As a tribute to Former President Nelson Mandela and his remarkable life story that is tied to Cape Town and the Western Cape, the City of Cape Town will be unveiling a bronze statue of the great father of our nation at the City Hall on 24 July 2018.
The statue is expected to be a fitting tribute to the great man to whom South Africa owes a great debt for his sacrifices made in the journey to attain freedom and democracy. The monument will serve as a constant reminder of the many years fighting for liberation that lead to the moment when he was freed and later addressed thousand of citizens from the City Hall balcony.
The statue will be positioned on the balcony where Nelson Mandela once stood when he gave his first address as a free man on 11 February 1990. The sculpture is the combined creative work of artists Xhanti Mpakama and Barry Jackson.
Mpakama is a young artist born and raised in the Eastern Cape, while Jackson is an experience bronze sculpture who has crafted artworks of several historical figures for the National Heritage Project. Both artists worked on the Mandela bust which currently takes a place of pride in front of the National Assembly at the South African Parliament in Pretoria.
This sculpture forms part of an initiative by the Western Cape Government and the City of Cape Town to share former President Mandela’s story with the world.

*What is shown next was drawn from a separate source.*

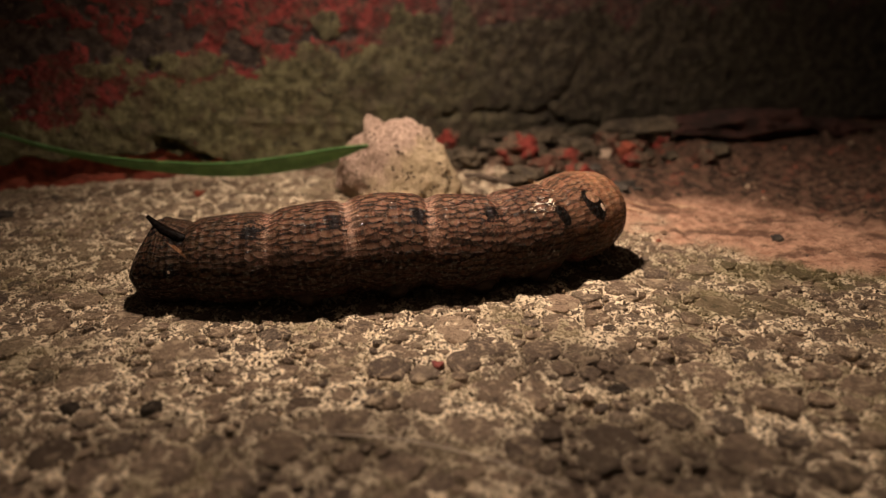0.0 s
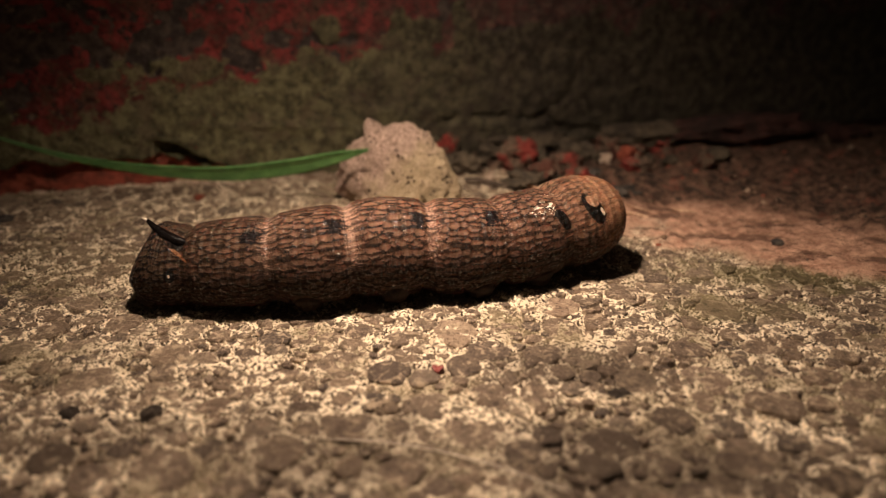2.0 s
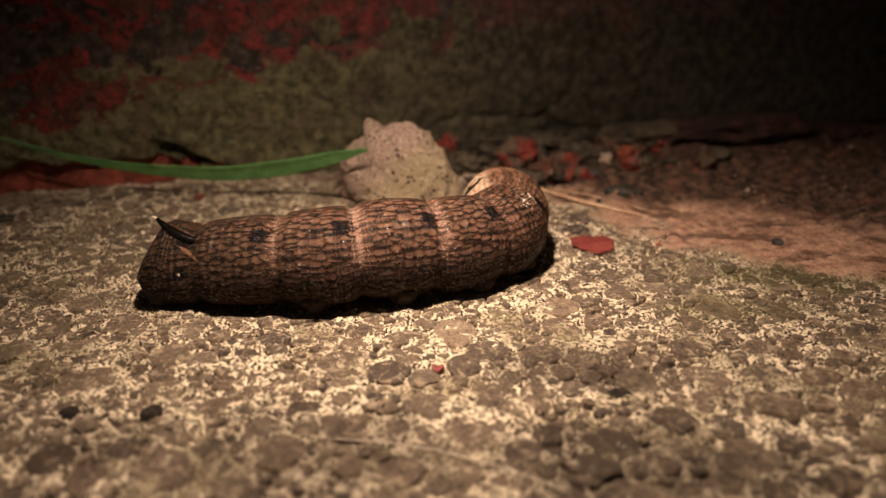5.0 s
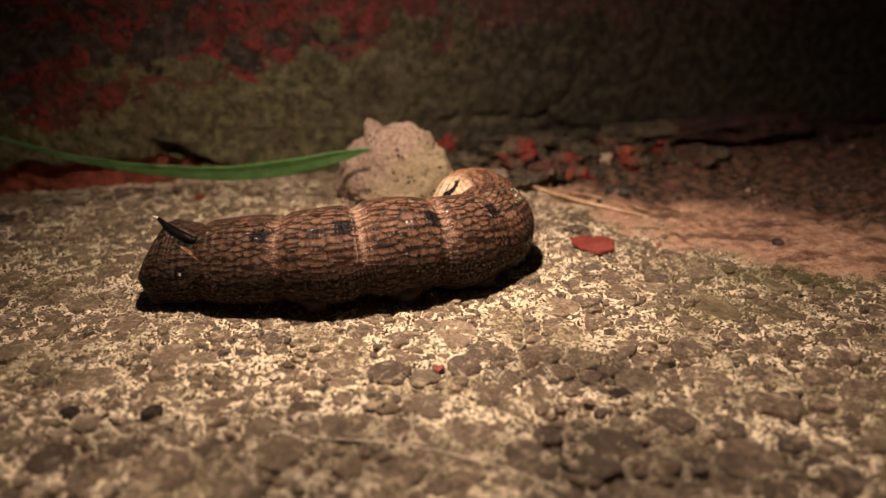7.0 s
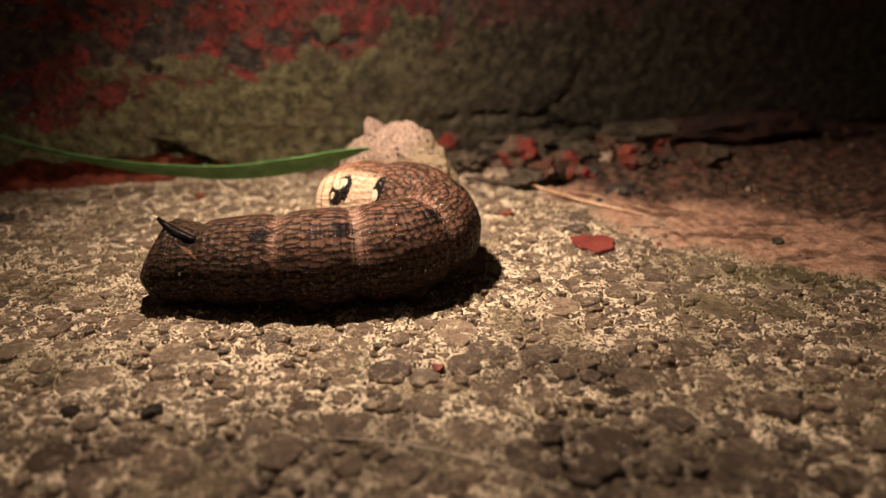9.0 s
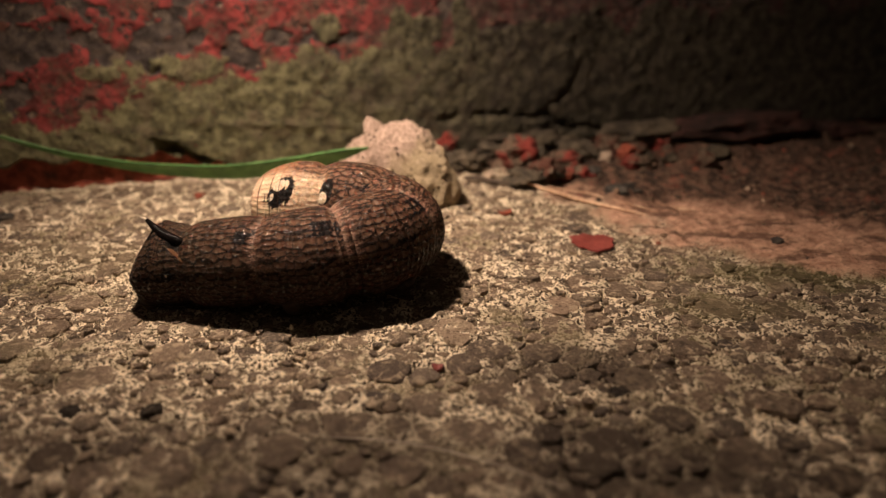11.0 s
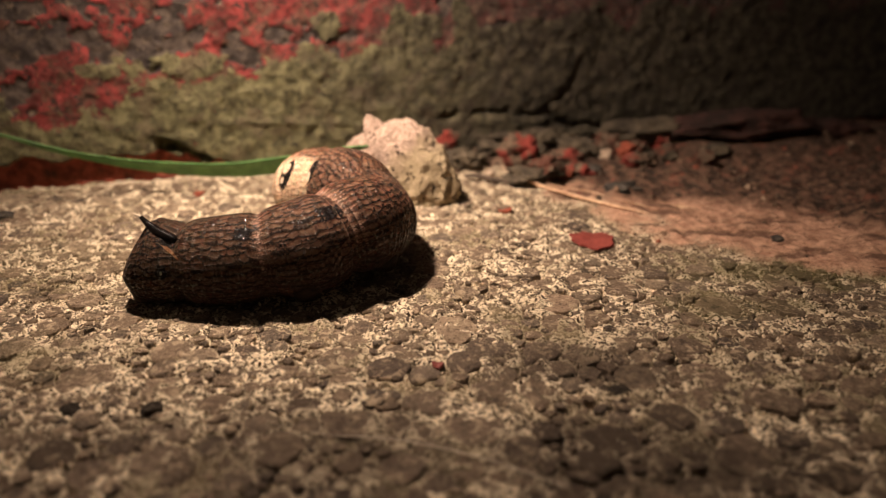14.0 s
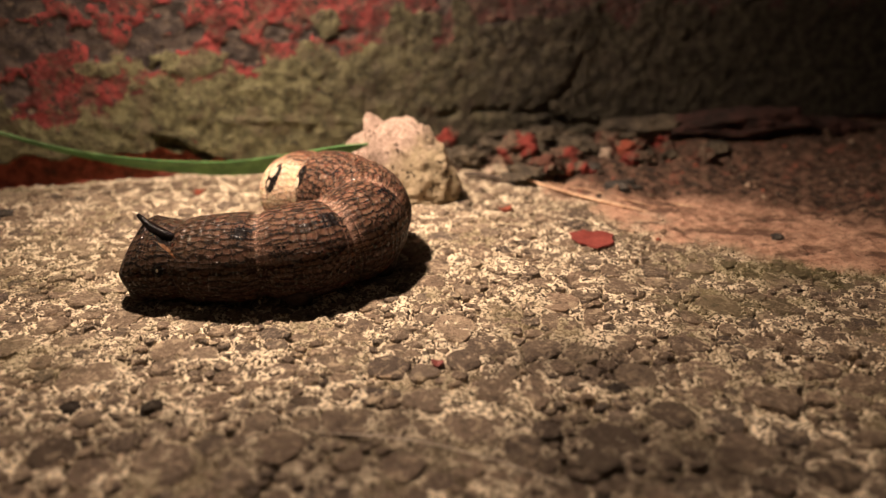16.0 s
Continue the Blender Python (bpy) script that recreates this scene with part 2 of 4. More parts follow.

As part of Project Khulisa, the economic development strategy for the region, a Madiba legacy route was envisaged.
The route will allow visitors to follow in Nelson Mandela’s footsteps and visit key sites in the province such as Robben Island where he was imprisoned for most of his sentence, to Drakenstein prison and eventually to Parliament, where he was sworn in as our country’s first democratically-elected President in 1994.
“Mandela had a very close connection with Cape Town as it was here that he was imprisoned and here that he was finally set free and delivered his first speech as a free man from the City Hall balcony. It is therefore fitting that we honour him in this way in the Mother City as we commemorate 100 years since the birth of a world icon who sacrificed so much for our freedom and democracy,” said Patricia de Lille, Executive Mayor of the City of Cape Town.
“As we mark this momentous occasion this year, we must all do more to emulate his example and serve those who need our help most. In doing so, we can make greater strides in building a caring and inclusive city and ensuring that the work of Mandela in fighting for our rights and freedoms is felt by all.”
The public is encouraged to gather on the Grand Parade in front of the City Hall to watch the unveiling which will happen at 3pm.